J. Smits comments: “On the socio-economic plan which forms the main part of the framework of the UN report, the accent is put on universal health insurance, likewise unemployment insurance, and a gigantic global stimulus plan ‘to avoid bankruptcies and massive job loss.’ Nationalization, the refusal of any different organization, even private, at the level of sovereign states.

“This notably involves the establishment of a basic or universal income, drawn from the wealth (or what is left of it) of countries to ensure both a survival income and a dependency by everyone with regard to the welfare state. The UN report puts it this way: ‘We should not be content with just protecting the incomes of those affected by this crisis, but put in place social protection systems to guarantee everyone a basic income.’”

The Pope’s April 12 letter to the popular movements is in accordance with the March 31 report of the UN Secretary General. This confirms the validity of the Sandro Magister’s conclusion, during his conference on The Political Outlook of Pope Francis, given to Anagni on November 30, 2019, - already cited here (see DICI n ° 391, December 2019).
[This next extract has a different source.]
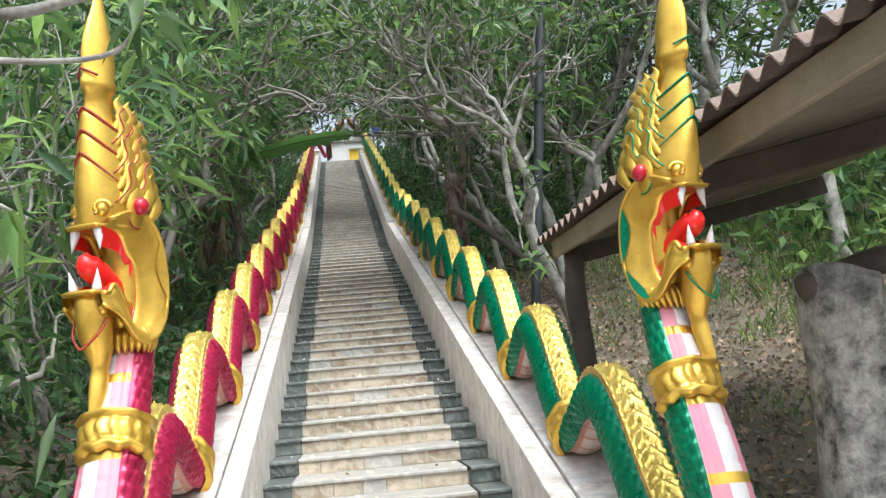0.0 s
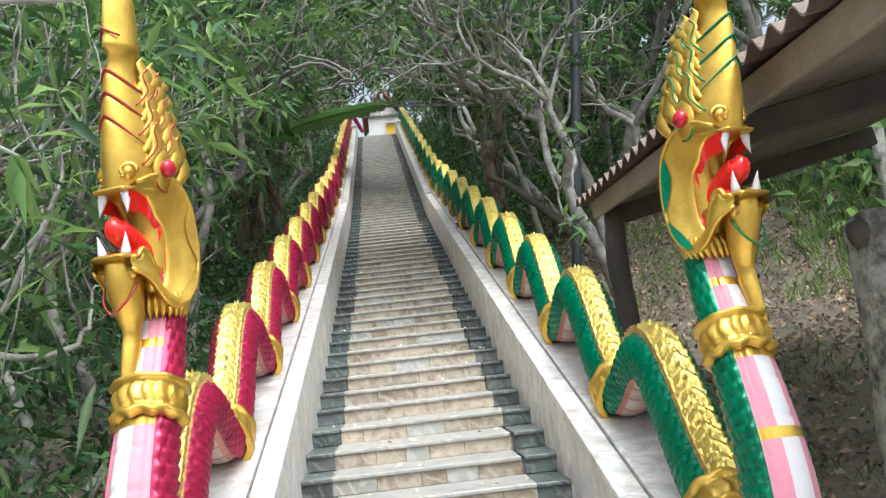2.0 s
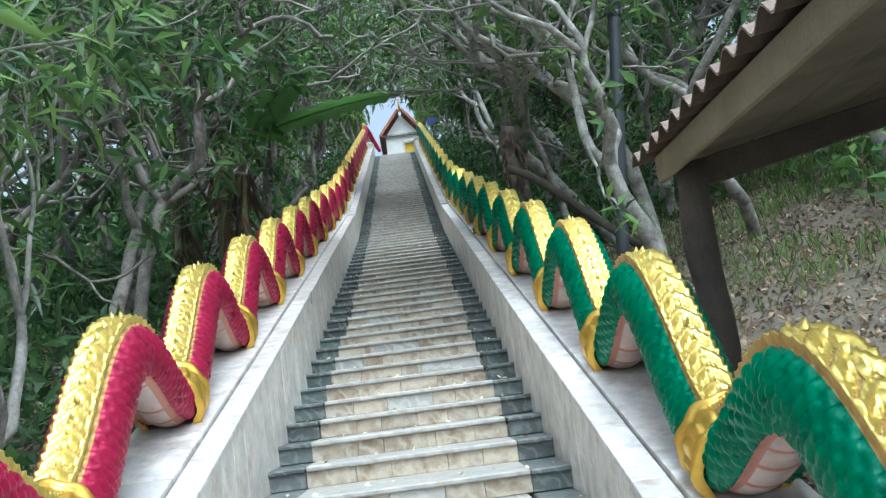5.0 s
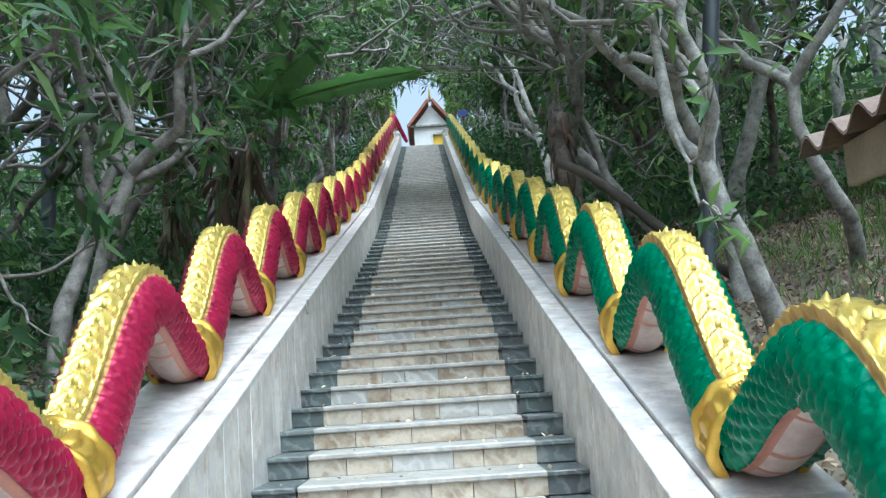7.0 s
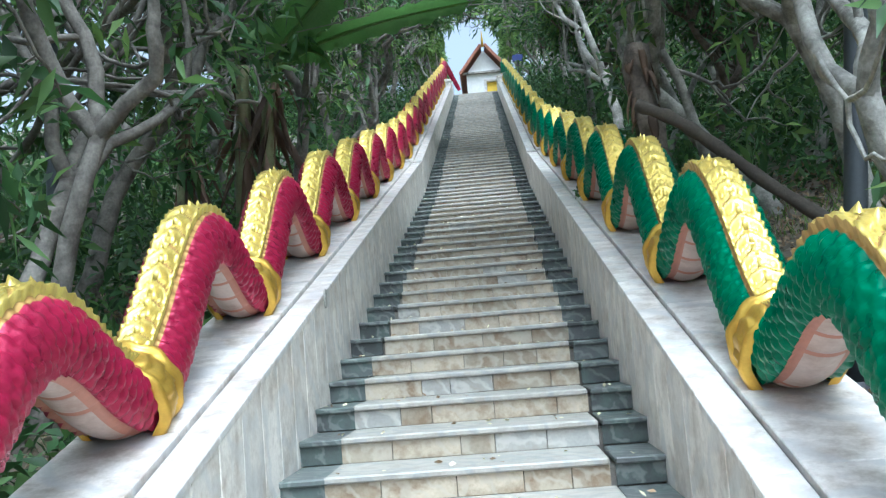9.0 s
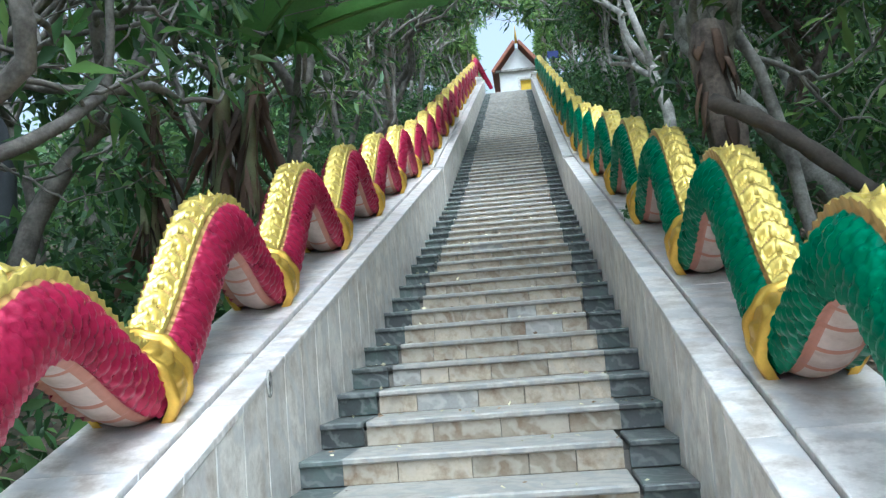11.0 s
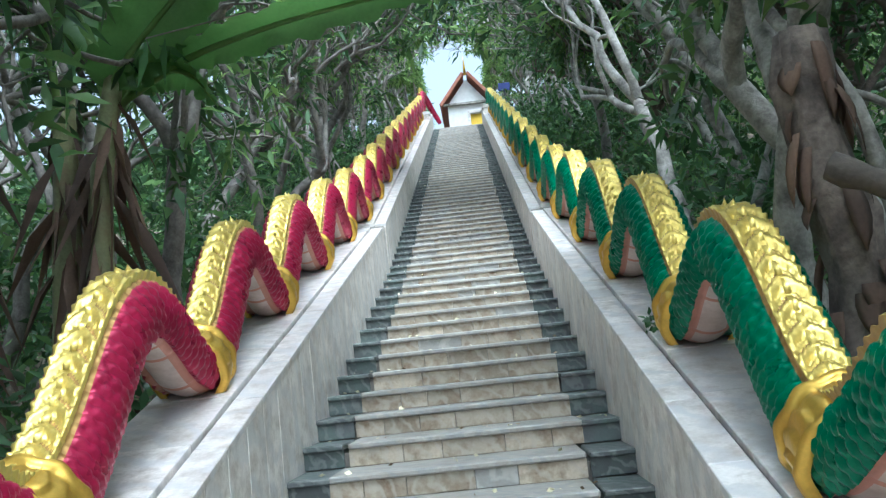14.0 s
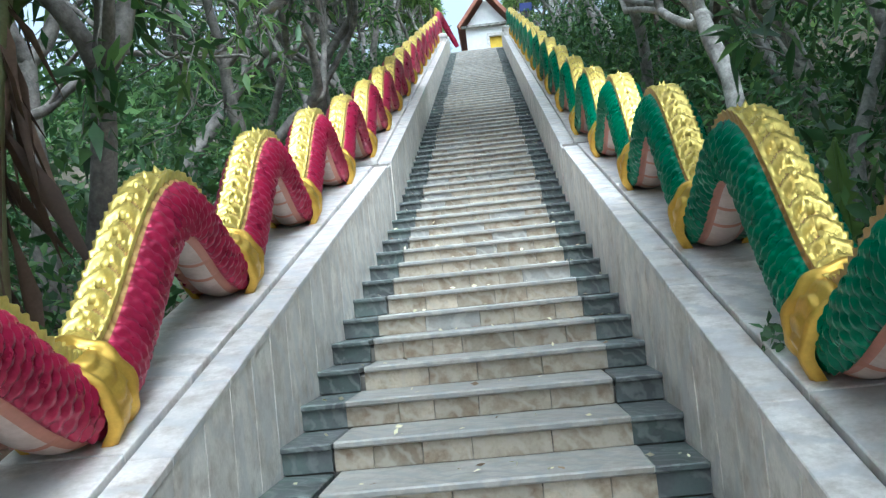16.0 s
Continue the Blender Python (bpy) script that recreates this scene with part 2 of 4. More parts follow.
def tube(acc, pts, radii, sides=7, mat=0, rough=0.0, cap=True):
    pts = np.asarray(pts, float)
    n = len(pts)
    tan = np.gradient(pts, axis=0)
    tan /= np.linalg.norm(tan, axis=1)[:, None] + 1e-9
    ref = np.array([0.0, 0.0, 1.0]) if abs(tan[0][2]) < 0.9 else np.array([1.0, 0.0, 0.0])
    verts = []
    side = np.cross(tan[0], ref)
    side /= np.linalg.norm(side)
    for i in range(n):
        side = side - tan[i] * (side @ tan[i])
        side /= np.linalg.norm(side) + 1e-9
        up = np.cross(side, tan[i])
        for k in range(sides):
            a = 2 * math.pi * k / sides
            r = radii[i] * (1 + (random.uniform(-rough, rough) if rough else 0))
            verts.append(pts[i] + r * (math.cos(a) * side + math.sin(a) * up))
    faces = grid_faces(n, sides)
    if cap:
        faces.append(tuple(range(sides))[::-1])
        faces.append(tuple((n - 1) * sides + k for k in range(sides)))
    acc.add(verts, faces, mat)


def ball(acc, c, r, mat=0, u=12, v=8, turn=None):
    verts, faces = [], []
    for i in range(v + 1):
        t = math.pi * i / v
        for j in range(u):
            p = 2 * math.pi * j / u
            d = Vector((r[0] * math.sin(t) * math.cos(p), r[1] * math.sin(t) * math.sin(p), r[2] * math.cos(t)))
            if turn is not None:
                d = turn @ d
            verts.append(Vector(c) + d)
    acc.add(verts, grid_faces(v + 1, u), mat)


def loft(acc, sections, mat=0, cap=True):
    """Joins closed rings of equal length."""
    n = len(sections[0])
    verts = [p for s in sections for p in s]
    faces = grid_faces(len(sections), n)
    if cap:
        faces.append(tuple(range(n))[::-1])
        faces.append(tuple((len(sections) - 1) * n + k for k in range(n)))
    acc.add(verts, faces, mat)


def curve_points(ctrl, n):
    """Smooth line through control points (Catmull-Rom)."""
    c = [np.array(p, float) for p in ctrl]
    c = [2 * c[0] - c[1]] + c + [2 * c[-1] - c[-2]]
    out = []
    seg = len(c) - 3
    for i in range(n):
        t = i / (n - 1) * seg
        k = min(int(t), seg - 1)
        u = t - k
        p0, p1, p2, p3 = c[k:k + 4]
        out.append(0.5 * (2 * p1 + (p2 - p0) * u + (2 * p0 - 5 * p1 + 4 * p2 - p3) * u * u + (3 * p1 - p0 - 3 * p2 + p3) * u ** 3))
    return np.array(out)


def leaf_cloud(name, mats, pos, direction, size, ratio=0.28, droop=0.25, pick=None, clear=True):
    """One mesh of many pointed leaves: at each place one folded blade of four triangles."""
    side = np.abs(pos[:, 0])
    over = pos[:, 2] - np.where(pos[:, 1] < Y_BEND, pos[:, 1] * RISE / GOING, BEND * RISE + (pos[:, 1] - Y_BEND) * RISE / GOING_UP)
    keep = ~((pos[:, 1] > 1.0) & ((side < 1.5) & (over > 0.1) & (over < 2.0) | (side < 0.9) & (over > 0.1) & (over < 3.1) & (pos[:, 1] < 12)))
    if clear:
        pos, direction, size = pos[keep], direction[keep], size[keep]
    n = len(pos)
    d = direction / (np.linalg.norm(direction, axis=1)[:, None] + 1e-9)
    rnd = np.random.normal(size=(n, 3))
    rnd[:, 2] += 1.2
    w = np.cross(d, rnd)
    w /= np.linalg.norm(w, axis=1)[:, None] + 1e-9
    nrm = np.cross(w, d)
    s = size[:, None]
    hw = w * s * ratio * 0.5
    low = np.array([0, 0, -1.0]) * s * droop
    mid = pos + d * s * 0.45 + low * 0.2
    tip = pos + d * s + low
    v = np.stack([pos, mid - hw + nrm * s * 0.05, mid, mid + hw + nrm * s * 0.05, tip], axis=1).reshape(-1, 3)
    b = (np.arange(n) * 5)[:, None]
    f = np.concatenate([b + np.array([0, 2, 1]), b + np.array([0, 3, 2]), b + np.array([1, 2, 4]), b + np.array([2, 3, 4])], axis=1).reshape(-1, 3)
    me = bpy.data.meshes.new(name)
    me.vertices.add(len(v))
    me.vertices.foreach_set("co", v.ravel())
    me.loops.add(len(f) * 3)
    me.loops.foreach_set("vertex_index", f.ravel().astype(np.int32))
    me.polygons.add(len(f))
    me.polygons.foreach_set("loop_start", np.arange(0, len(f) * 3, 3, dtype=np.int32))
    if len(mats) > 1:
        idx = np.random.randint(0, len(mats), n) if pick is None else pick
        me.polygons.foreach_set("material_index", np.repeat(idx, 4).astype(np.int32))
    for m in mats:
        me.materials.append(m)
    me.update(calc_edges=True)
    return me


# ---------------------------------------------------------------- ground
def ground_z(x, y):
    base = line(y) if y > 0 else 0.0
    if y > Y_TOP:
        base = Z_TOP
    a = abs(x)
    side = max(0.0, a - 1.3)
    k = min(1.0, max(0.0, (y + 1.0) / 4.0))
    h = base - 0.12 * k
    if x > 0:
        h += 0.16 * min(side, 9) * k + 0.05 * min(side, 9)
    else:
        h += 0.03 * min(side, 10) * k
    if a > 1.5:
        h += 0.10 * noise.noise((x * 0.6, y * 0.6, 0)) + 0.04 * noise.noise((x * 2.1, y * 2.1, 3))
    elif a < 1.28 and y > -0.2:
        h = base - 0.35
    return h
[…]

This secular flattening is not anecdotal in Pope Francis’ political view. “In Corriere della Sera of last October 2 Ernesto Galli della Loggia hit the mark when he recognized in this pontificate the tendency to dissolve Catholicism ‘in the indistinct,’ to interpret ‘the intimate missionary vocation of Catholicism toward the world as equivalent to the need to become confused with the world itself.’ Only that in the world, beginning in the second half of the 1900s, there is imposing itself ‘an ethical ideology of naturalistic inspiration’ made of individual rights, of pacifism, of environmentalism, of anti-Semitism, which to religious discourse, when it does not exclude it altogether, assigns only a subordinate place, decorative.”

“So when Pope Francis lays down every trait of the Church’s historical identity and assimilates it with the ideology and language of the world, he is making a very, very risky choice. He would like to make the world Christian, with the serious danger instead of making the Church worldly.”